In 1946 he went to Melbourne to advance his cycling career and he certainly did by winning the 1948 and 1950 all Australian title as the best all rounder at the national championship. He came back for the Coastal carnivals in 1947 and 1948, won the A grade scratch races at Latrobe and 1950 won the Latrobe Wheel from co-backmarker Mac Sloane.
Acting on the advice of the legendary Sid Patterson, French went to Europe in May 1954 to try his luck there. Australian riders were doing particularly well in most branches of the sport in Europe - the sprinters and the pursuiters, the madisons and in the six day events.
French tried most of them but had a fascination with the motorcycle paced events which he had experienced in Noumea. He had a lot to learn but he was a fast learner.

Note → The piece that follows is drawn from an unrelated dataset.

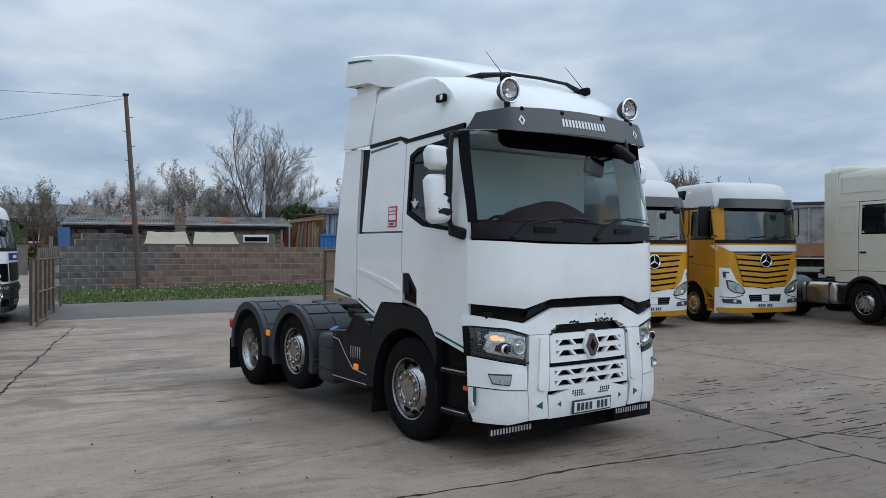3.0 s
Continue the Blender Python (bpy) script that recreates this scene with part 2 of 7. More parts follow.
    link(t, bp.outputs["Normal"], b.inputs["Normal"])
    return m


M = {
    "white": surface("white_paint", (0.83, 0.84, 0.83), 0.3, vary=0.04, scale=2.0, coat=0.6, second=(0.68, 0.68, 0.66), amount=0.35),
    "white_worn": surface("white_paint_scuffed", (0.79, 0.8, 0.79), 0.35, vary=0.05, scale=6.0, coat=0.4, second=(0.62, 0.62, 0.6), amount=0.4),
    # darker white for roofs and deflectors; weaker light on top put into the colour
    "white_roof": surface("dull_white_roof_paint", (0.6, 0.61, 0.615), 0.4, vary=0.08, scale=1.5, second=(0.48, 0.47, 0.45), amount=0.4),
    "grey_white": surface("light_grey_plastic", (0.5, 0.52, 0.53), 0.5, vary=0.06),
    "black": surface("black_plastic", (0.0075, 0.0085, 0.01), 0.5, spec=0.22, vary=0.25, scale=5.0, bump=0.0006, second=(0.014, 0.014, 0.015), amount=0.4),
    "fender": surface("dark_grey_fender_plastic", (0.033, 0.039, 0.047), 0.45, spec=0.32, vary=0.2, scale=4.0, second=(0.04, 0.04, 0.042), amount=0.5, bump=0.0008),
    "gloss_black": surface("gloss_black_trim", (0.003, 0.0035, 0.004), 0.25, spec=0.09, vary=0.2),
    "visor": surface("smoked_visor", (0.036, 0.039, 0.044), 0.3, spec=0.35, vary=0.15, coat=0.15),
    "scuttle": surface("scuttle_plastic", (0.009, 0.01, 0.012), 0.4, spec=0.2, vary=0.2),
    "deep_black": surface("black_screen_print", (0.002, 0.002, 0.0025), 0.6, spec=0.0, vary=0.1),
    "lining_pale": surface("pale_cab_lining", (0.5, 0.52, 0.52), 0.8, vary=0.1),
    "curtain_pale": surface("pale_curtain_cloth", (0.62, 0.69, 0.69), 0.9, spec=0.2, vary=0.05),
    "bowl": surface("lamp_bowl", (0.78, 0.78, 0.79), 0.12, 0.97, vary=0.35, scale=9.0, fine=20.0, bump=0.008),
    "rubber": surface("tyre_rubber", (0.007, 0.007, 0.0075), 0.8, spec=0.08, vary=0.3, scale=7.0, second=(0.022, 0.02, 0.019), amount=0.4, bump=0.001),
    "steel": surface("wheel_steel", (0.46, 0.46, 0.455), 0.24, 1.0, vary=0.2, scale=9.0, second=(0.2, 0.185, 0.17), amount=0.6),
    "polish": surface("polished_metal", (0.4, 0.395, 0.385), 0.2, 1.0, vary=0.3, scale=14.0, second=(0.14, 0.13, 0.12), amount=0.6),
    "chrome": surface("chrome", (0.8, 0.8, 0.8), 0.08, 1.0, vary=0.03),
    "dim_chrome": surface("aged_lamp_reflector", (0.55, 0.54, 0.54), 0.15, 1.0, vary=0.3, scale=30.0),
    "dark_chrome": surface("dark_chrome_badge", (0.16, 0.13, 0.125), 0.2, 0.9, vary=0.2),
    "dark_metal": surface("oily_chassis_steel", (0.018, 0.017, 0.017), 0.6, 0.2, spec=0.15, vary=0.35, scale=6.0, second=(0.12, 0.09, 0.07), amount=0.5, bump=0.001),
    "zinc": surface("galvanised_steel", (0.42, 0.42, 0.42), 0.45, 0.8, vary=0.2, scale=7.0),
    "green": surface("dark_green_stripe", (0.012, 0.095, 0.08), 0.4, vary=0.08),
    "red_label": surface("red_label", (0.42, 0.025, 0.04), 0.4, vary=0.06),
    "label_white": surface("label_white", (0.75, 0.75, 0.75), 0.5, vary=0.05),
    "bars": surface("dark_bars", (0.03, 0.035, 0.04), 0.5, vary=0.1),
    "bars_silver": surface("silver_bars", (0.6, 0.62, 0.64), 0.35, 0.2, vary=0.05),
    "plate": surface("plate_white", (0.72, 0.73, 0.73), 0.4, vary=0.05, scale=20.0),
    "amber": surface("amber_lens", (0.85, 0.22, 0.02), 0.2, vary=0.05, emit=(1.0, 0.3, 0.03, 0.25)),
    "amber_dull": surface("unlit_amber_lens", (0.4, 0.2, 0.12), 0.2, vary=0.2),
    "orange": surface("orange_beacon", (0.75, 0.1, 0.02), 0.2, vary=0.05),
    "red_lens": surface("red_lens", (0.5, 0.01, 0.015), 0.2, vary=0.05),
    "lamp_warm": surface("lit_lamp", (0.8, 0.55, 0.3), 0.2, 0.6, vary=0.5, scale=24.0, bump=0.01, emit=(1.0, 0.5, 0.2, 1.1)),
    "reflector": surface("lamp_reflector", (0.78, 0.79, 0.8), 0.3, 0.7, vary=0.25, scale=18.0),
    "lamp_inside": surface("lamp_inner_plastic", (0.3, 0.31, 0.32), 0.25, 0.6, vary=0.4, scale=16.0),
    "blue_cap": surface("blue_plastic_cap", (0.05, 0.14, 0.42), 0.4, vary=0.08),
    "interior": surface("cab_interior", (0.01, 0.011, 0.012), 0.7, spec=0.08, vary=0.2),
    "interior_grey": surface("cab_lining", (0.28, 0.3, 0.295), 0.8, vary=0.15),
    "interior_dim": surface("grey_green_cab_cloth", (0.05, 0.066, 0.064), 0.85, vary=0.2, scale=1.5),
    "dash_red": surface("dash_maroon", (0.014, 0.004, 0.006), 0.7, spec=0.0, vary=0.3, scale=9.0, second=(0.035, 0.005, 0.008), amount=0.5),
    "screen": glass("windscreen_glass", (0.95, 1.0, 0.99), shine=0.01),
    # tint and shine differ per screen to imitate what each one reflects
    "screen_sky": glass("sky_lit_windscreen", (0.72, 0.84, 0.82), shine=0.09),
    "screen_grey": glass("dull_windscreen", (0.8, 0.88, 0.87), shine=0.07),
    "screen_dark": glass("dark_green_windscreen", (0.42, 0.6, 0.56), shine=0.012),
    "side_glass": glass("tinted_side_glass", (0.4, 0.45, 0.46), shine=0.04),
    "clear": glass("lamp_glass", (0.9, 0.92, 0.92)),
    "mirror": surface("mirror_glass", (0.6, 0.62, 0.64), 0.03, 1.0, vary=0.01),
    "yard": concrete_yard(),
    "crack": surface("crack_filler", (0.034, 0.027, 0.022), 0.9, spec=0.05, vary=0.3, scale=5.0, second=(0.09, 0.072, 0.058), amount=0.5),
    "wet": surface("wet_concrete", (0.14, 0.136, 0.132), 0.18, spec=0.9, vary=0.4, scale=14.0, bump=0.004),
    "asphalt": surface("road_asphalt", (0.15, 0.14, 0.13), 0.9, spec=0.08, vary=0.2, scale=0.6, fine=60.0, bump=0.004, second=(0.22, 0.21, 0.2), amount=0.4),
    "earth": surface("verge_soil", (0.05, 0.06, 0.025), 0.9, vary=0.3, scale=2.0),
    "grass": surface("grass_blades", (0.085, 0.14, 0.03), 0.7, vary=0.5, scale=1.0, second=(0.15, 0.13, 0.06), amount=0.7),
    "flower": surface("daffodil_petals", (0.75, 0.74, 0.5), 0.6, vary=0.2),
    "block": surface("brown_concrete_block", (0.185, 0.118, 0.09), 0.85, vary=0.22, scale=5.0, bump=0.003, each=0.28, second=(0.22, 0.165, 0.135), amount=0.4),
    "block_dark": surface("sooty_concrete_block", (0.1, 0.092, 0.09), 0.85, vary=0.25, scale=5.0, bump=0.003, each=0.3, second=(0.22, 0.2, 0.19), amount=0.45),
    "mortar": surface("mortar", (0.34, 0.3, 0.26), 0.9, vary=0.2, scale=8.0),
    "lean_blue": surface("faded_blue_boards", (0.05, 0.13, 0.28), 0.7, vary=0.2),
    "wood_pole": surface("weathered_pole", (0.115, 0.08, 0.062), 0.8, vary=0.3, scale=3.0, bump=0.002),
    "cable": surface("black_cable", (0.03, 0.03, 0.035), 0.6),
    "wire": surface("weathered_wire", (0.13, 0.135, 0.15), 0.6),
    "rust": surface("rusty_sheet", (0.26, 0.1, 0.045), 0.8, vary=0.35, scale=1.4, second=(0.34, 0.24, 0.17), amount=0.7, each=0.35),
    "blue_sheet": surface("faded_blue_sheet", (0.33, 0.385, 0.43), 0.6, vary=0.25, scale=1.2, second=(0.28, 0.17, 0.1), amount=0.7, edge=(0.5, 0.6), each=0.15),
    "container": surface("blue_container", (0.035, 0.16, 0.42), 0.5, vary=0.15, scale=2.0),
    "roof_felt": surface("grey_roof", (0.1, 0.094, 0.088), 0.85, each=0.4, vary=0.35, scale=1.6, second=(0.19, 0.182, 0.17), amount=0.7, edge=(0.48, 0.6)),
    "stone": surface("old_stone", (0.17, 0.145, 0.115), 0.9, each=0.3, vary=0.3, scale=3.0, second=(0.09, 0.08, 0.07), amount=0.5),
    "canvas": surface("cream_awning", (0.36, 0.315, 0.24), 0.7, vary=0.2, scale=1.5, second=(0.24, 0.21, 0.16), amount=0.4),
    "brick": surface("red_brick", (0.14, 0.075, 0.056), 0.85, vary=0.3, scale=4.0),
    "brick_old": surface("weathered_brown_brick", (0.2, 0.13, 0.1), 0.9, vary=0.3, scale=6.0, each=0.35, second=(0.11, 0.085, 0.07), amount=0.5),
    "tipper_dark": surface("grimy_tipper_steel", (0.075, 0.07, 0.064), 0.6, 0.2, vary=0.3, scale=1.6, second=(0.16, 0.14, 0.12), amount=0.6),
    "bank_green": surface("rough_bank_grass", (0.05, 0.075, 0.022), 0.8, vary=0.5, scale=0.8, second=(0.1, 0.085, 0.045), amount=0.7),
    "tipper_grey": surface("weathered_tipper_paint", (0.33, 0.32, 0.31), 0.5, vary=0.25, scale=1.6, second=(0.16, 0.12, 0.1), amount=0.7, edge=(0.5, 0.62)),
    "slate": surface("slate_roof", (0.11, 0.105, 0.105), 0.7, vary=0.25, scale=2.0),
    "bark": surface("bark", (0.09, 0.074, 0.062), 0.9, vary=0.3, scale=3.0),
    "twig": surface("twigs", (0.16, 0.135, 0.118), 0.9, vary=0.25, scale=2.0),
    "blossom": surface("blossom_buds", (0.52, 0.48, 0.44), 0.8, vary=0.3, scale=0.8),
    "bud": surface("young_leaf", (0.19, 0.165, 0.1), 0.8, vary=0.35, scale=0.8),
    "hedge": surface("hedge_leaf", (0.06, 0.085, 0.025), 0.8, vary=0.4, scale=0.6),
    "ply": surface("weathered_plywood", (0.27, 0.195, 0.13), 0.8, vary=0.25, scale=2.0, second=(0.17, 0.125, 0.085), amount=0.6, each=0.15),
    "sign": surface("sign_board", (0.72, 0.73, 0.77), 0.5, vary=0.05),
    "sign_blue": surface("pale_blue_print", (0.1, 0.27, 0.46), 0.35, vary=0.3, scale=3.0, second=(0.3, 0.45, 0.6), amount=0.7),
    "bars_blue": surface("blue_bars", (0.08, 0.09, 0.25), 0.5, vary=0.1),
    "bars_red": surface("red_bars", (0.62, 0.18, 0.2), 0.5, vary=0.1),
    "beige": surface("beige_paint", (0.6, 0.57, 0.475), 0.35, vary=0.05, coat=0.4),
    "yellow": surface("golden_yellow_paint", (0.76, 0.31, 0.02), 0.35, spec=0.3, vary=0.07, coat=0.2, second=(0.56, 0.22, 0.018), amount=0.35),
    "gold": surface("dark_golden_paint", (0.58, 0.272, 0.015), 0.34, spec=0.3, vary=0.08, coat=0.2, second=(0.4, 0.18, 0.012), amount=0.35),
    "red": surface("red_paint", (0.47, 0.004, 0.014), 0.35, spec=0.2, vary=0.08, coat=0.08),
    "old_tube": surface("weathered_gate_steel", (0.17, 0.155, 0.14), 0.6, 0.4, vary=0.3, scale=5.0, second=(0.12, 0.06, 0.035), amount=0.6),
    "teal": surface("sea_green_paint", (0.008, 0.105, 0.08), 0.35, spec=0.3, vary=0.06, coat=0.1),
    "teal_dark": surface("dark_green_paint", (0.004, 0.036, 0.029), 0.4, spec=0.25, vary=0.06, coat=0.1),
    "pink": surface("crimson_stripe", (0.55, 0.05, 0.1), 0.4, vary=0.05),
    "blue": surface("royal_blue_paint", (0.006, 0.024, 0.17), 0.35, spec=0.2, vary=0.1, coat=0.05),
    "grey_body": surface("dark_grey_paint", (0.1, 0.1, 0.098), 0.4, vary=0.1, coat=0.2),
    "bumper_grey": surface("grey_bumper_plastic", (0.045, 0.05, 0.055), 0.6, spec=0.3, vary=0.12),
    "tank_alloy": surface("brushed_tank_metal", (0.5, 0.49, 0.47), 0.3, 0.9, vary=0.25, scale=5.0, second=(0.22, 0.19, 0.16), amount=0.5),
    "curtain_dark": surface("dark_curtain", (0.04, 0.055, 0.075), 0.6, vary=0.15, scale=1.0),
    "curtain_blue": surface("navy_curtain", (0.012, 0.028, 0.125), 0.6, spec=0.25, vary=0.15, scale=1.0),
    "cream_box": surface("off_white_panel", (0.8, 0.79, 0.76), 0.45, vary=0.05, scale=0.8, second=(0.66, 0.64, 0.6), amount=0.3),
    "chock": surface("faded_yellow_steel", (0.5, 0.4, 0.2), 0.6, vary=0.25, scale=9.0, second=(0.2, 0.14, 0.09), amount=0.6),
    "tarp_yellow": surface("yellow_edge_marking", (0.7, 0.5, 0.03), 0.5, vary=0.1),
    "red_oxide": surface("red_oxide_steel", (0.1, 0.022, 0.018), 0.7, vary=0.2),
    "sunset": surface("orange_print", (0.55, 0.17, 0.05), 0.5, vary=0.45, scale=1.4, second=(0.75, 0.5, 0.3), amount=0.8),
    "print_sky": surface("blue_print", (0.06, 0.1, 0.2), 0.5, vary=0.3, scale=0.9),
    "print_fruit": surface("dark_mixed_print", (0.16, 0.06, 0.03), 0.5, vary=0.7, scale=9.0, second=(0.42, 0.42, 0.2), amount=0.9, edge=(0.5, 0.56)),
    "print_olive": surface("olive_print", (0.12, 0.11, 0.05), 0.5, vary=0.5, scale=4.0, second=(0.35, 0.2, 0.09), amount=0.8),
}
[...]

Steadily building up a name for himself in this unique discipline of the sport, this Tasmanian cyclist soon was a major drawcard on the continent. It is sporting history now that in Copenhagen in Denmark in August 1956 the shy young lad from a long way overseas, took on the world's best in the motor paced championship of the world and triumphed. In doing so he became Australia's first motor paced world champion and set the scene for others to follow.
Graeme was inducted into the Sport Australia Hall of Fame in 1995 where he joined fellow Tasmanian cycling great Danny Clark - the only two Tasmanians so honoured.